Emily reignited my passion for lifestyle photography and gave me the tools that I needed to give my business a creative and profitable boost. Seeing how effortlessly she interacted with families and the efficiency of her workflow was inspiring. I'm excited to shake things up and make some positive changes in my business that I know will lead to success. Thank you Emily and thank you Creativelive for this fun and informative class!

Bernadette
 

Watching Emily on CL - I rarely comment, but wanted to pop in and say what a great class it is! Full of helpful information and good content. One of the first classes that moves at a perfect pace, keeping things interesting & engaging.

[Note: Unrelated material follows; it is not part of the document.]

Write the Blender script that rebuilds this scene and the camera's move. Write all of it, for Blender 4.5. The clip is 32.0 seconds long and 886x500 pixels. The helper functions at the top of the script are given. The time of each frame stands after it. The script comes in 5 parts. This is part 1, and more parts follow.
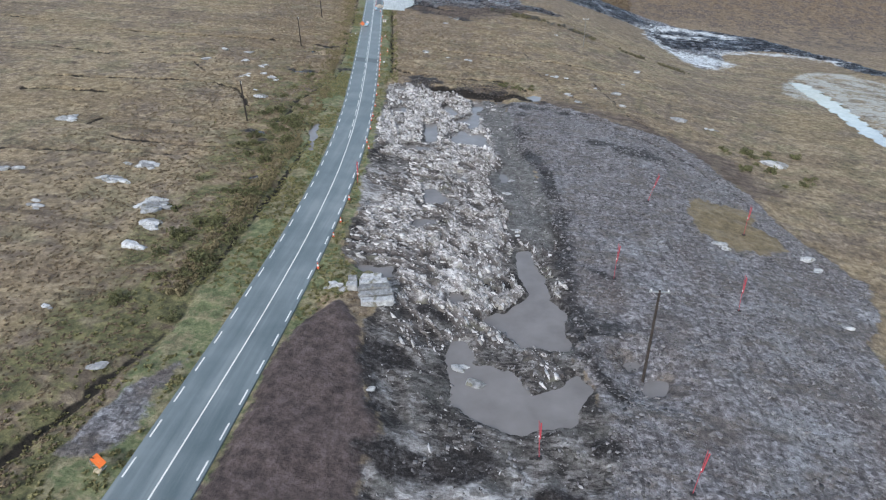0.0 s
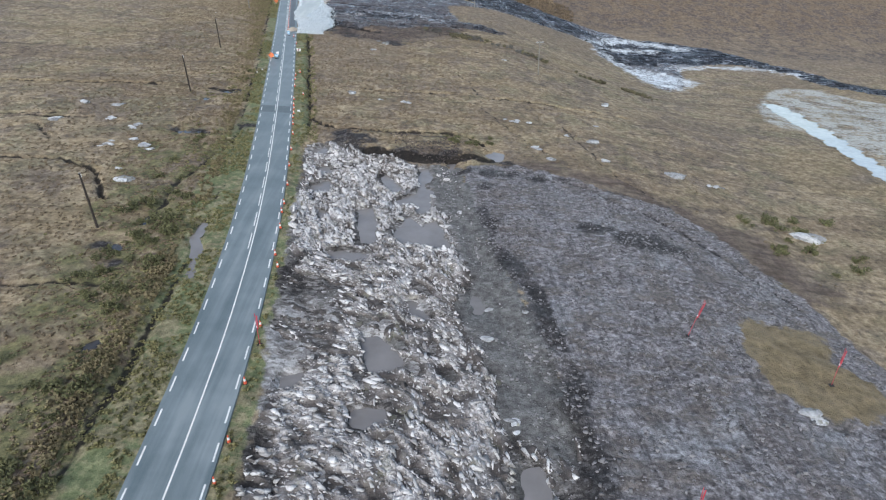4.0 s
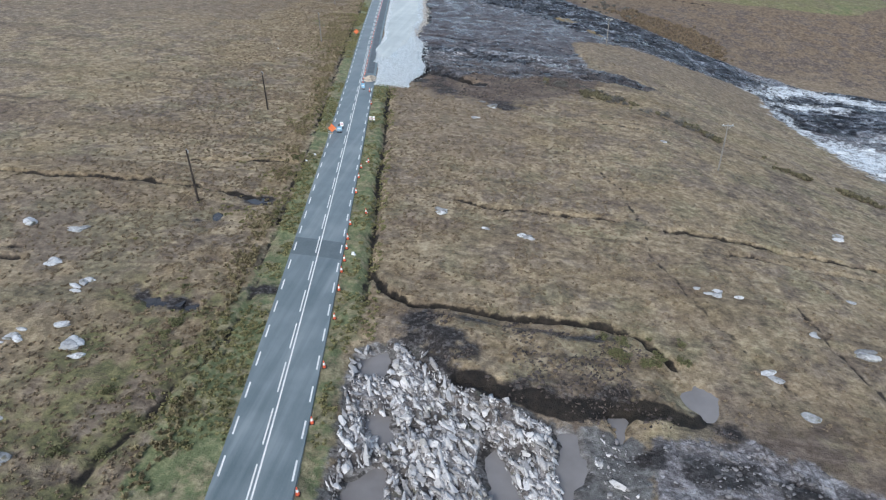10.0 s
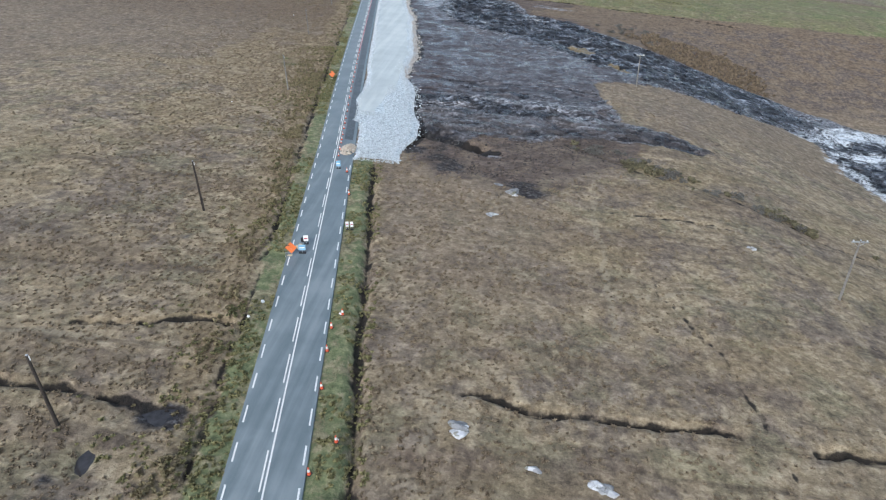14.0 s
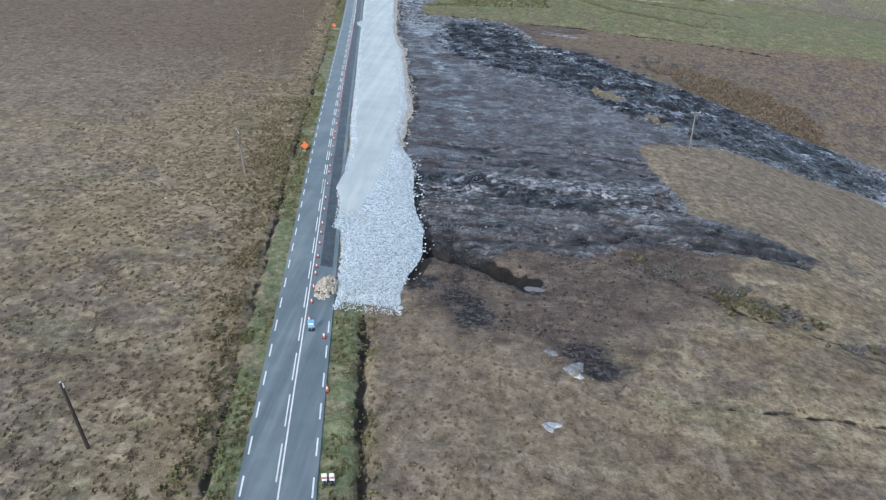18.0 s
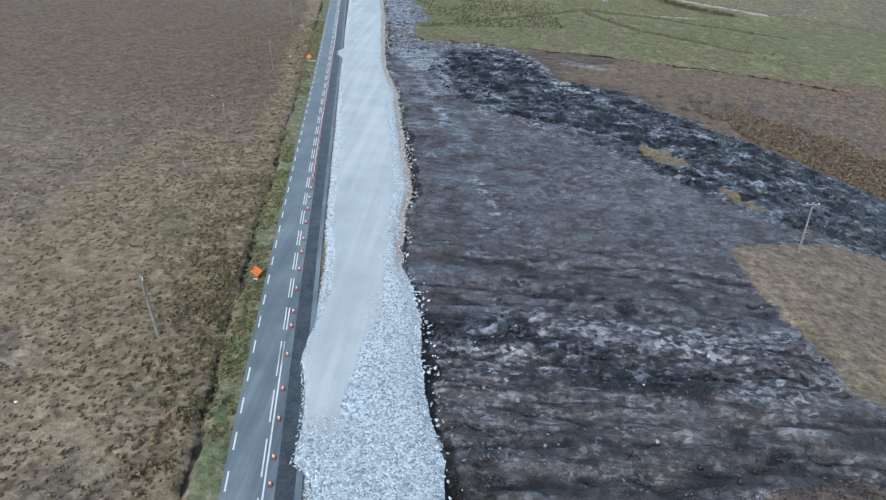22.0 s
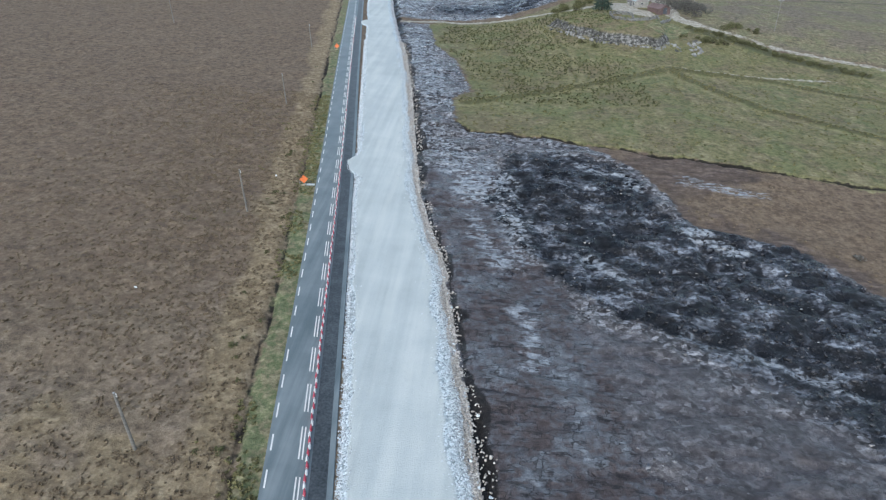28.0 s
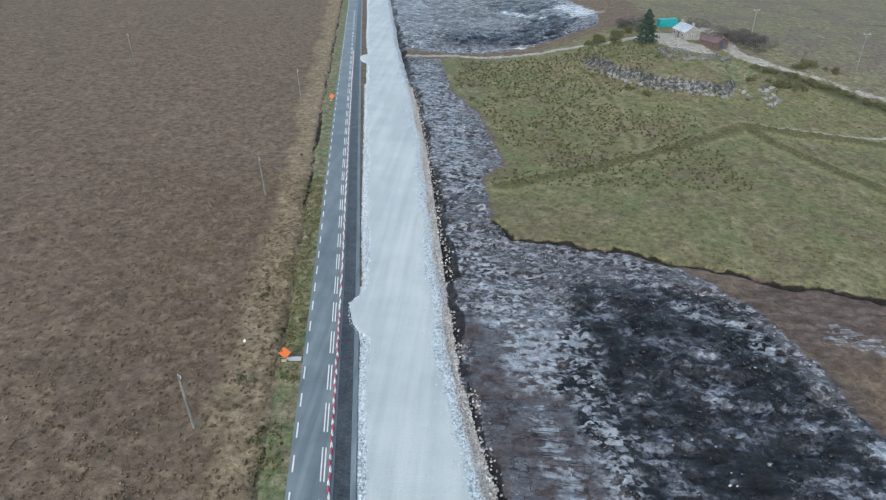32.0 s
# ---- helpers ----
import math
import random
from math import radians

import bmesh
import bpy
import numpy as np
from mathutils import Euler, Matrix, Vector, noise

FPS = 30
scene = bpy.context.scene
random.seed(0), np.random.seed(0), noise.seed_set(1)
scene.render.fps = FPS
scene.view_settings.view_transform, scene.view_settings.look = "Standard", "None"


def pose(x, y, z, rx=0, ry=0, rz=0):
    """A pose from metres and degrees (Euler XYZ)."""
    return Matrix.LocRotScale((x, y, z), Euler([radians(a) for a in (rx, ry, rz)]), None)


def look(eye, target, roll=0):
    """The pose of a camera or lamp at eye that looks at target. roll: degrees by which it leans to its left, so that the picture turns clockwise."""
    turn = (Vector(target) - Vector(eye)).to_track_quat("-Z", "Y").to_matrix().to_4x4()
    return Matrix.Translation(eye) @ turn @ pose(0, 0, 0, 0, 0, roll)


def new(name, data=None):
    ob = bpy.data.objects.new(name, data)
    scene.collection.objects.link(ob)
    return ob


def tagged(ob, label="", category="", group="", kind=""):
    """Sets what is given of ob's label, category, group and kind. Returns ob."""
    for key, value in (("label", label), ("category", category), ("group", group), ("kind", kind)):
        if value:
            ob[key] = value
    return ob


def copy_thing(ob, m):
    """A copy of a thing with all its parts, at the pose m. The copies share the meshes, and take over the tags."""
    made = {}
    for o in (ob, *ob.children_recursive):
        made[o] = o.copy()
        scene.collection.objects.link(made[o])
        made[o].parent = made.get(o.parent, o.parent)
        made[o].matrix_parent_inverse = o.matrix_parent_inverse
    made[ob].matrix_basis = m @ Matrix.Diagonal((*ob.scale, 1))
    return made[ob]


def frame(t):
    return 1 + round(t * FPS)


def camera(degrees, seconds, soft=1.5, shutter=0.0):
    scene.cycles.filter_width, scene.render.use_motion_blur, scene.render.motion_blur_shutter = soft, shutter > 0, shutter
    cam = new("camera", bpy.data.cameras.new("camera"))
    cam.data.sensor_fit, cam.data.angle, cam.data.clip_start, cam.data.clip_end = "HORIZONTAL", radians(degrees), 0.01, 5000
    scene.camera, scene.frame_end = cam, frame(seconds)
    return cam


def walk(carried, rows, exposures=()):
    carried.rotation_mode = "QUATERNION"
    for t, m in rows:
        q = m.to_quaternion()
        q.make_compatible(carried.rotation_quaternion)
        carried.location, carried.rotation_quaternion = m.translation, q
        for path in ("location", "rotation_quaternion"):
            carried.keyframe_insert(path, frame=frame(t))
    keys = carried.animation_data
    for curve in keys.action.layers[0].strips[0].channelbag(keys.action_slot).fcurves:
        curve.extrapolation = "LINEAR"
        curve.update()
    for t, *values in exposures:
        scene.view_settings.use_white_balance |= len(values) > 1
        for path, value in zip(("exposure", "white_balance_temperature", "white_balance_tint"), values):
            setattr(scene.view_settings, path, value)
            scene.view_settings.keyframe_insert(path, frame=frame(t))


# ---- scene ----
cam = camera(70.2, 32.0, soft=1.2)
METRES, EYE, TILT, LEAN, TURN = 330.7, 42.0, 0.0, 4.5, 4.2
ROWS = [
    (0.0, 0.0, 0.0, 0.0, 2.13, -30.74, -3.58),
    (0.5, -0.0028, 0.014, -0.0004, -3.83, -30.38, -3.59),
    (1.0, -0.0042, 0.029, -0.0007, -4.99, -30.31, -3.53),
    (1.5, -0.0051, 0.043, -0.0011, -3.96, -30.35, -3.55),
    (2.0, -0.0057, 0.0582, -0.0014, -4.12, -30.34, -3.51),
    (2.5, -0.006, 0.072, -0.0016, -4.29, -30.33, -3.5),
    (3.0, -0.0063, 0.0871, -0.0021, -4.53, -30.27, -3.49),
    (3.5, -0.0062, 0.101, -0.0023, -4.71, -30.26, -3.45),
    (5.5, -0.0059, 0.1601, -0.0026, -1.01, -30.52, -3.57),
    (6.0, -0.0058, 0.1756, -0.0027, 1.02, -30.63, -3.58),
    (6.5, -0.0068, 0.1899, -0.0028, 2.1, -30.69, -3.62),
    (7.0, -0.0075, 0.2054, -0.0027, 5.55, -30.89, -3.6),
    (7.5, -0.0089, 0.2197, -0.0029, 6.42, -30.92, -3.61),
    (8.0, -0.01, 0.234, -0.0029, 4.98, -30.85, -3.58),
    (8.5, -0.0122, 0.2481, -0.0033, 4.37, -30.76, -3.61),
    (9.0, -0.0139, 0.2634, -0.0035, 4.13, -30.73, -3.6),
    (9.5, -0.0155, 0.2775, -0.0039, 3.95, -30.69, -3.56),
    (10.0, -0.0175, 0.2928, -0.0043, 3.72, -30.66, -3.58),
    (10.5, -0.0193, 0.3069, -0.0046, 3.54, -30.61, -3.57),
    (11.0, -0.0213, 0.3223, -0.0049, 3.37, -30.57, -3.53),
    (11.5, -0.023, 0.3366, -0.0052, 3.23, -30.54, -3.49),
    (12.0, -0.025, 0.3521, -0.0049, 3.07, -30.52, -3.52),
    (12.5, -0.0268, 0.3665, -0.0046, 2.92, -30.48, -3.52),
    (13.0, -0.029, 0.3821, -0.0039, 2.75, -30.47, -3.52),
    (13.5, -0.0309, 0.3965, -0.0034, 2.56, -30.42, -3.52),
    (14.0, -0.0328, 0.4122, -0.0026, 2.41, -30.39, -3.5),
    (14.5, -0.0347, 0.4265, -0.002, 2.3, -30.33, -3.48),
    (16.5, -0.0445, 0.4854, 0.0026, 1.6, -30.3, -3.43),
    (17.0, -0.0468, 0.5009, 0.0026, 1.47, -30.29, -3.44),
    (17.5, -0.0485, 0.5152, 0.0025, 1.12, -30.28, -3.42),
    (18.0, -0.051, 0.5309, 0.0021, 0.63, -30.21, -3.42),
    (18.5, -0.0529, 0.5456, 0.002, 0.41, -30.21, -3.44),
    (19.0, -0.0546, 0.5615, 0.002, 0.23, -30.21, -3.43),
    (19.5, -0.0562, 0.5764, 0.0019, 0.04, -30.2, -3.4),
    (20.0, -0.0579, 0.5928, 0.0016, -0.14, -30.18, -3.4),
    (20.5, -0.0593, 0.608, 0.0016, -0.27, -30.18, -3.4),
    (21.0, -0.0607, 0.6247, 0.0014, -0.43, -30.17, -3.36),
    (21.5, -0.062, 0.6401, 0.0014, -0.56, -30.16, -3.35),
    (22.0, -0.0636, 0.6567, 0.001, -0.72, -30.14, -3.37),
    (22.5, -0.065, 0.6715, 0.0004, -0.69, -30.03, -3.26),
    (23.0, -0.0667, 0.6895, 0.0003, 0.33, -30.08, -3.16),
    (23.5, -0.07, 0.7136, 0.0009, 0.13, -30.3, -3.4),
    (24.0, -0.072, 0.7303, 0.0006, 0.43, -30.31, -3.39),
    (24.5, -0.0739, 0.7457, 0.0004, 0.45, -30.3, -3.39),
    (25.0, -0.0761, 0.7626, 0.0005, 0.45, -30.29, -3.38),
    (25.5, -0.0781, 0.7785, 0.0019, 0.46, -30.27, -3.37),
    (27.5, -0.0877, 0.845, 0.0117, 0.28, -30.19, -3.25),
    (28.0, -0.0903, 0.8625, 0.0139, 0.19, -30.21, -3.26),
    (28.5, -0.0926, 0.8783, 0.0156, 0.13, -30.18, -3.22),
    (29.0, -0.0951, 0.8951, 0.0158, 0.06, -30.17, -3.21),
    (29.5, -0.0974, 0.9105, 0.0168, -0.03, -30.18, -3.21),
    (30.0, -0.0999, 0.9275, 0.0186, -0.11, -30.16, -3.22),
    (30.5, -0.1021, 0.9431, 0.0203, -0.15, -30.17, -3.19),
    (31.0, -0.1046, 0.9597, 0.021, -0.23, -30.15, -3.16),
    (31.5, -0.107, 0.9748, 0.0208, -0.3, -30.15, -3.14),
    (32.0, -0.1097, 0.9912, 0.0207, -0.38, -30.15, -3.11),
]
walk(cam, [(t, pose(3.3, 0, EYE, TILT, LEAN, TURN) @ pose(METRES * x, METRES * y, METRES * z, 90 + pitch, roll, yaw)) for t, x, y, z, yaw, pitch, roll in ROWS],
     exposures=[(0, 0.32, 6400, 6), (10, 0.32, 6270, 6), (14, 0.36, 6250, 6), (17, 0.34, 6060, 5), (20, 0.28, 5960, 4), (26, 0.24, 6080, 4), (32, 0.22, 6250, 4)])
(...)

I tend to lose interest quickly when classes drag, but she really does such a fantastic job, which is refreshing. Makes watching the class really enjoyable! Thank you!

robinspalding
 

I was just hoping on here to post how much I loved this class. I used to be a portrait photographer, veered away for a bit to focus on more conceptual art photography but i still am interested in lifestyle photography. Emily is very inspiring, her bubbly personality was a joy to watch how she interacts with families especially the kids. Her work is phenomenal! (in response to one of the bad reviews, about her cutting off children shooting on a live workshop while tethered and teaching can easily explain this away as you can tell from her portfolio that she always has compositionly beautiful images) This class has renewed and inspired my love of lifestyle and i have been shooting so much since the class! Definitely used her tips and tricks to improve my pictures! highly recommend this class!